2. She knows she's changed since 2007. That's how Ricki came to be.
“I have to say, I look at things differently now that I have kids. I find myself having anxiety over how my kids perceive me as they get older and I get older. That's where Ricki from. I guess my anxieties have changed. I don't know if they'll see me as a Ricki-type character, but I hope they're appreciative of the shit I've done rather than resentful. The people I know who grew up with a parent who had a cool career, they seem like they have more of an issue with it than they take pride in it.”
3. Yes, she was intimidated by Meryl Streep.
“I was really just trying not to fuck things up,” she said. “These are people who know what they're doing — like really know what they're doing. There's a level of professionalism here I'd never encountered before. I said to myself, from now on, I'm working exclusively with legends. I was just trying to sit back and watch things go down rather than having a really active role in the production where I'm changing things all the time.”
4. She had no problem picking the single actor who most impressed her with how he delivered her dialogue: Michael Cera as Paulie Bleeker in “Juno.”
“Honestly. In my whole career, yeah. That character was blandly supportive on the page, and he came in and turned it into a human being just with his delivery.”
5. Meryl is Meryl because she's more excited about moviemaking than even most newcomers.
“If I were at Meryl's level, I would be the laziest motherfucker at this point. I'd be like, 'I'm Meryl Streep, I can do what I want. I've commanded everyone's respect permanently.' That's not her. She's in the headspace of 'How can I deliver the greatest performance of my career? How much can I commit myself? How can I reinvent myself?' It's this incredible passion that's still there. It's something you see in, like, 23-year-olds.”
6. She quit Twitter because it's tiring. And not that fun.
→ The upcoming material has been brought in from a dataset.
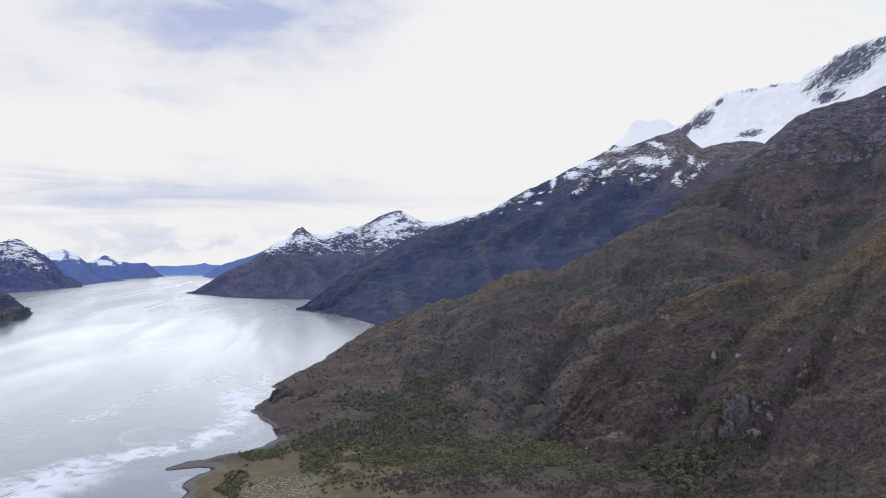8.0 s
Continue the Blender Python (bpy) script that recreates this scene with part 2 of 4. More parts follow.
FARTHER = land("hazed_farther_slope", (0.100, 0.160, 0.41), (0.112, 0.165, 0.40), (0.120, 0.164, 0.34), (0.135, 0.180, 0.37), 900.0, 0.9, 3.0, 0.5,
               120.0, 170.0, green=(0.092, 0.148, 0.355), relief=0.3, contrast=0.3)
EASTM = land("hazed_east_slope", (0.080, 0.088, 0.172), (0.098, 0.097, 0.166), (0.120, 0.112, 0.160), (0.128, 0.138, 0.205), 900.0, 1.7, 2.4, 0.4, 65.0,
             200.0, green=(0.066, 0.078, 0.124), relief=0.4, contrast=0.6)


def glacier(name, patch, rock=(0.10, 0.105, 0.13), share=0.35, gain=1.6):
    """Snow and ice, with bare rock ribs."""
    m, n = principled(name)
    g = n.add("ShaderNodeNewGeometry")
    pos, nor = g.outputs["Position"], n.add("ShaderNodeSeparateXYZ", None, Vector=g.outputs["Normal"]).outputs[2]
    a = n.noise(n.vscale(pos, (1, 1, 0.7)), 1.0 / patch, 6.0, 0.6, 0.9)
    leant = n.add("ShaderNodeMapping")
    n.put(leant, "Vector", pos)
    leant.inputs["Rotation"].default_value = (radians(-38), 0, 0)
    b = n.noise(n.vscale(leant.outputs[0], (1, 1.5, 0.4)), 5.0 / patch, 8.0, 0.72, 0.8)
    v = n.math("ADD", n.math("MULTIPLY", n.math("SUBTRACT", a, 0.5), 2.2), n.math("MULTIPLY", n.math("SUBTRACT", b, 0.5), 6.0))
    bare = n.add("ShaderNodeAttribute", {"attribute_name": "drift"}).outputs["Fac"]
    v = n.math("MULTIPLY", v, n.ramp(bare, 0.05, 0.45, 0.25, 1.0))
    v = n.math("ADD", v, n.math("SUBTRACT", n.math("MULTIPLY", bare, gain), 1.0))
    v = n.math("ADD", v, n.ramp(nor, 0.80, 0.50, 0.0, share))
    mask = n.ramp(v, 0.0, 0.09)
    stone = n.mix(b, tuple(k * 0.6 for k in rock), tuple(k * 1.4 for k in rock))
    white = n.mix(n.ramp(a, 0.3, 0.7), (0.90, 0.92, 0.95), (0.96, 0.965, 0.97))
    return finish(m, n, n.mix(mask, white, stone), 0.8, n.math("MULTIPLY", b, mask), 6.0, 0.9, Specular_IOR_Level=0.15)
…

It's pretty bad. It's turned into a total circle-jerk. I'm increasingly disinterested in having any public profile. I do this stuff because I'm obligated to promote the movie, and that's cool and I'm happy to talk about it. I just don't really want my shit out there anymore. I just want to emerge every few years with a movie. For me, I feel like I can't even be myself on social media. I miss 1999 when you had a blog and could be a total asshole. Now, like everything you say has to be perfectly worded so as not to offend anybody. It's exhausting.
7. Her new project, an Amazon series starring Tig Notaro and produced by Louis CK, is one of her easiest writing assignments.
“We wrote that script a year ago. Now it's shooting in three weeks. Finally we can talk about it. The amazing thing about working with someone like Tig is that she has this amazing voice that exists already. I didn't have to sit down and craft a character. Here's a character sitting in front of you like a gift on Christmas morning, and I get to write to that voice. For me to have somebody who's already funny and is sort of effortlessly hilarious? To write dialogue for that is very pleasurable.”
8. If you noticed that Tig Notaro has a sullen charisma similar to Charlize Theron's character in “Young Adult,” there's a reason for that.
“Sullen charisma is the exact tone we're looking for on this show. That's why Louie and Tig got in touch with me. They liked “Young Adult.” If you like Mavis, I think you'll enjoy this show. Tig is just inherently lovable, yet she has a lot of scathing observations.”